FIRST Supports Gordon Research Conference

	For the second year FIRST provided financial support for the Gordon Research Conference.  This year’s conference was held over the summer at Davidson College in Davidson, North Carolina. Richard Eckert, PhD,  Professor and Chair, John F.B. Weaver Distinguished Professor, Biochemistry and Molecular Biology at University of Maryland, and Kapil Metha, PhD, Professor of Cancer Medicine (Biochemistry),  University of Texas MD Anderson Cancer Center, submitted a summary about the skin disease-relevant work presented at the conference.
Richard Eckert, PhD,  Professor and Chair, John F.B. Weaver Distinguished Professor, Biochemistry and Molecular Biology at University of Maryland		Kapil Metha, PhD, Professor of Cancer Medicine (Biochemistry),  University of Texas MD Anderson Cancer Center

Understanding Autosomal Recessive Congenital Ichthyosis

Richard L. Eckert, PhD
Professor and Chair
John F.B. Weaver Distinguished Professor
Biochemistry and Molecular Biology

Kapil Mehta, PhD
Professor of Cancer Medicine (Biochemistry),
University of Texas M.D. Anderson Cancer Center

Autosomal recessive congenital ichthyosis (ARCI) is an inherited genetic disease that affects 1 of every 250,000 people.  It includes lamellar ichthyosis (i.e. the plate-like scales) and CIE (i.e. congenital ichthyosiform erythroderma).  The type I transglutaminase (TG1) gene is mutated in many of these disease patients.  The TG1 protein is required for skin maturation and mutation of this protein results in deficient epidermal cornification leading to an abnormal epidermal surface including the production of plate-like “fish” scales.  TG1 mutations are found in a significant percentage of ARCI patients; however, understanding how these mutations lead to disease pathology is not well understood.

In an effort to understand the role of TG1 mutations in disease, Dr. Richard Eckert and colleagues at the University of Maryland-School of Medicine in Baltimore are studying the intracellular events that control processing of normal and mutant TG1 in normal human skin cells.  These studies have led to potentially important new insights regarding the pathology of this disease.

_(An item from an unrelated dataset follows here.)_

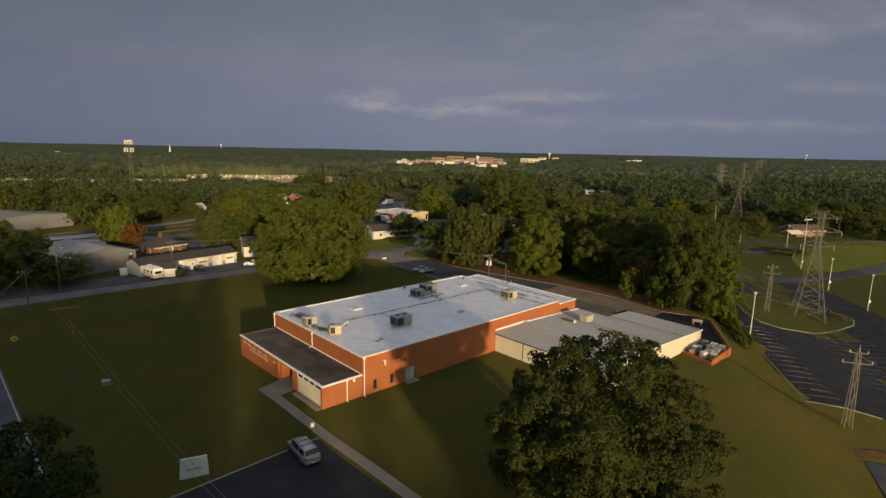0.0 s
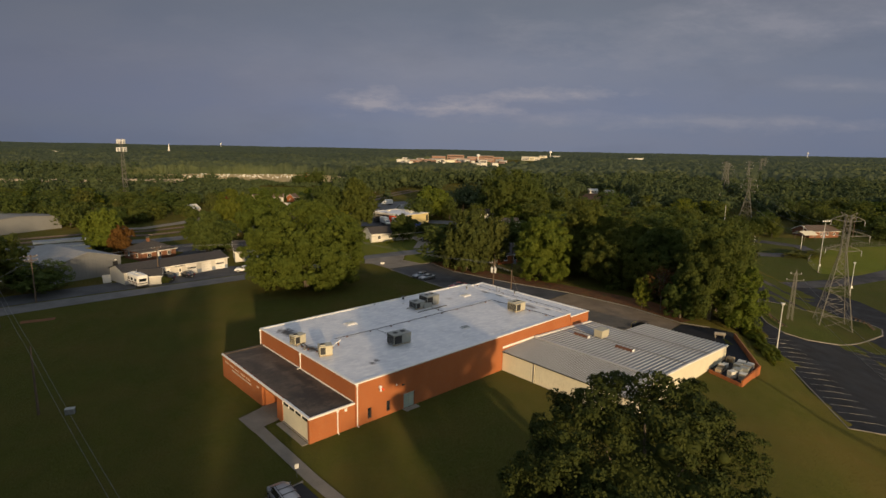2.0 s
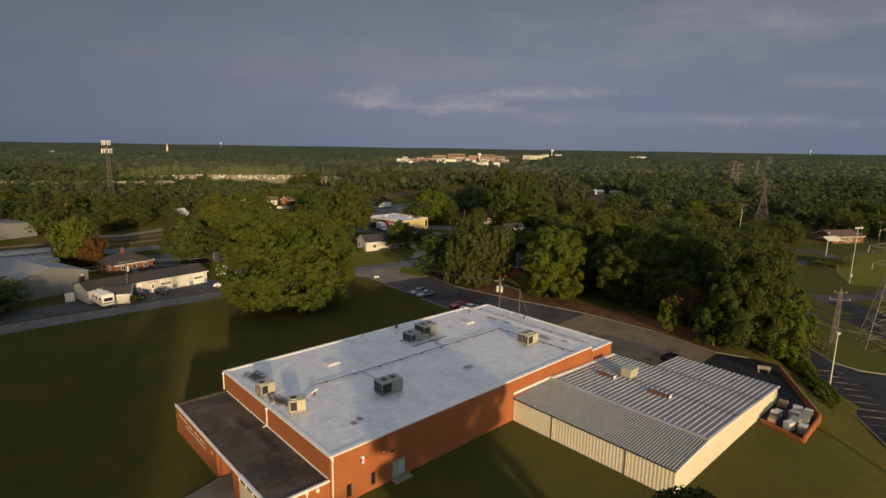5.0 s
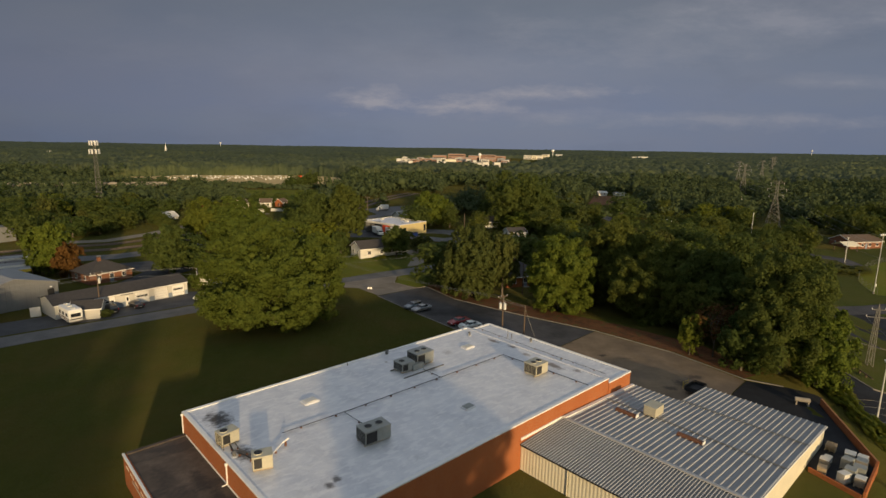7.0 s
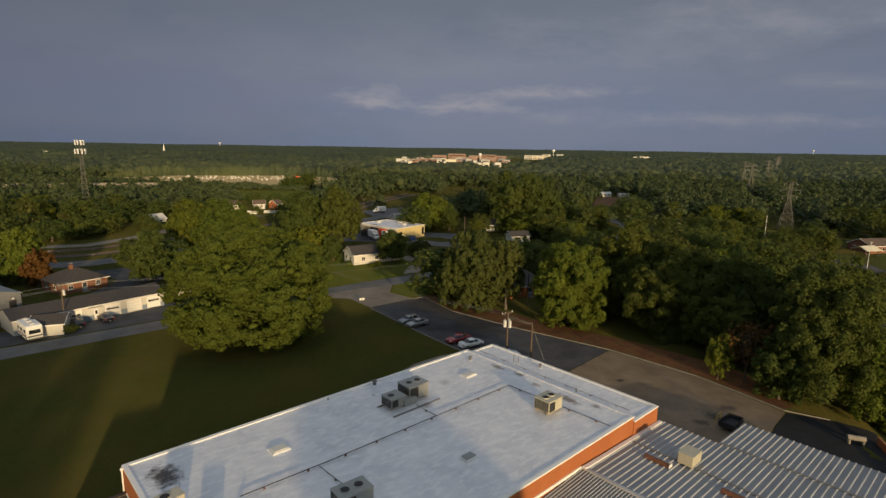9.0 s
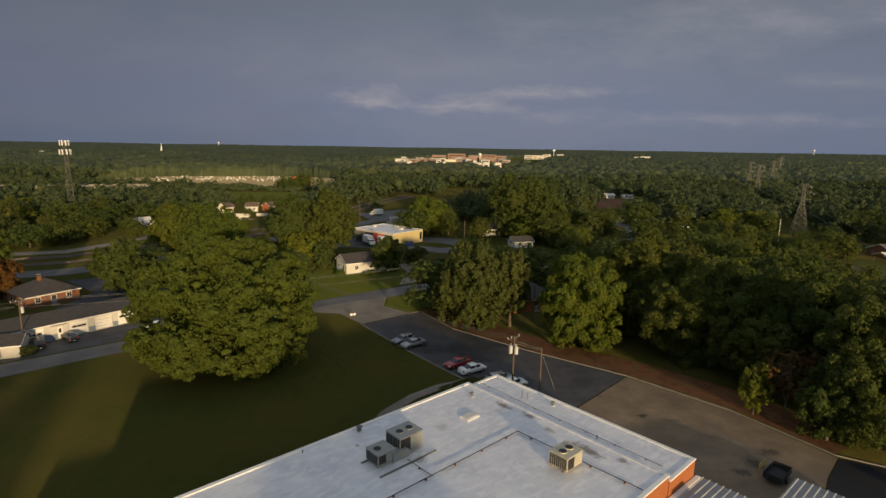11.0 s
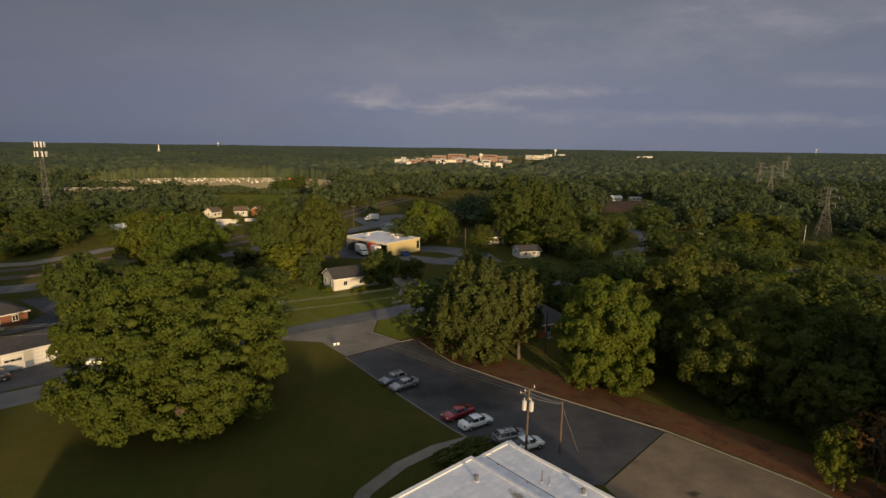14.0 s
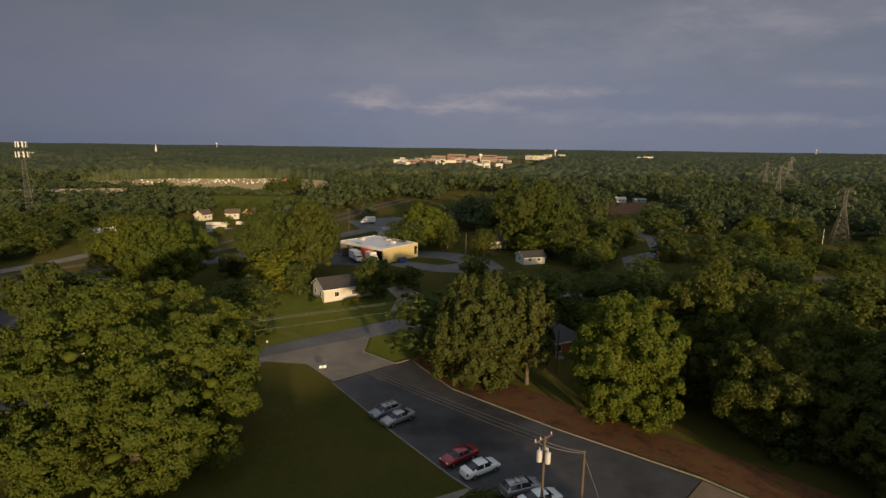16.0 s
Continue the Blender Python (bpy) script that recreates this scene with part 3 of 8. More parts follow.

These investigators found accumulation of mutant TG1 protein at abnormal locations inside cells.  This finding that the mutant TG1 proteins accumulate in the endoplasmic reticulum (ER) was “remarkable and not previously observed”, comments Dr. Eckert.  The ER is a protein processing and quality control center that checks new proteins as they are synthesized in the cell.  Unlike normal TG1, mutant TG1 proteins accumulate in the ER and are not successfully transported to the plasma membrane.  This is in contrast to normal TG1 which passes through the endoplasmic reticulum and is deposited on the inner surface of the plasma membrane where it aids cell maturation.

Mutant TG1 appears to not be appropriately folded and therefore accumulates in the ER and never arrives at the plasma membrane.  Since there is less TG1 at the plasma membrane there is reduced TG1 activity.  Dr. Eckert is presently testing the idea that treatment with chemicals that restore normal folding of mutant TG1 may alleviate some of the disease symptoms.  Indeed, Eckert laboratory studies show that treatment with chemicals that enhance protein folding reduces accumulation of mutant TG1 in the ER and increases TG1 activity.

Dr. Eckert states that “identification of this novel mechanism is an important step that will enhance our understanding and may lead to new therapies for this disease”.  An initiate discussion of this work was presented in July 2010 at the prestigious “Transglutaminases in Human Disease Processes” Gordon Research Conference at Davidson College in Davidson North Carolina and continued at the July 2012 meeting.  A manuscript describing some of these findings was published in the Journal of Biological Chemistry (Jiang-H, Jans-R, Xu-W, Rorke-EA, Lin-CY, Chen-YW, Fang-S, Zhong-Y and Eckert-RL JBC 285:31634, 2010 and a second manuscript is in preparation.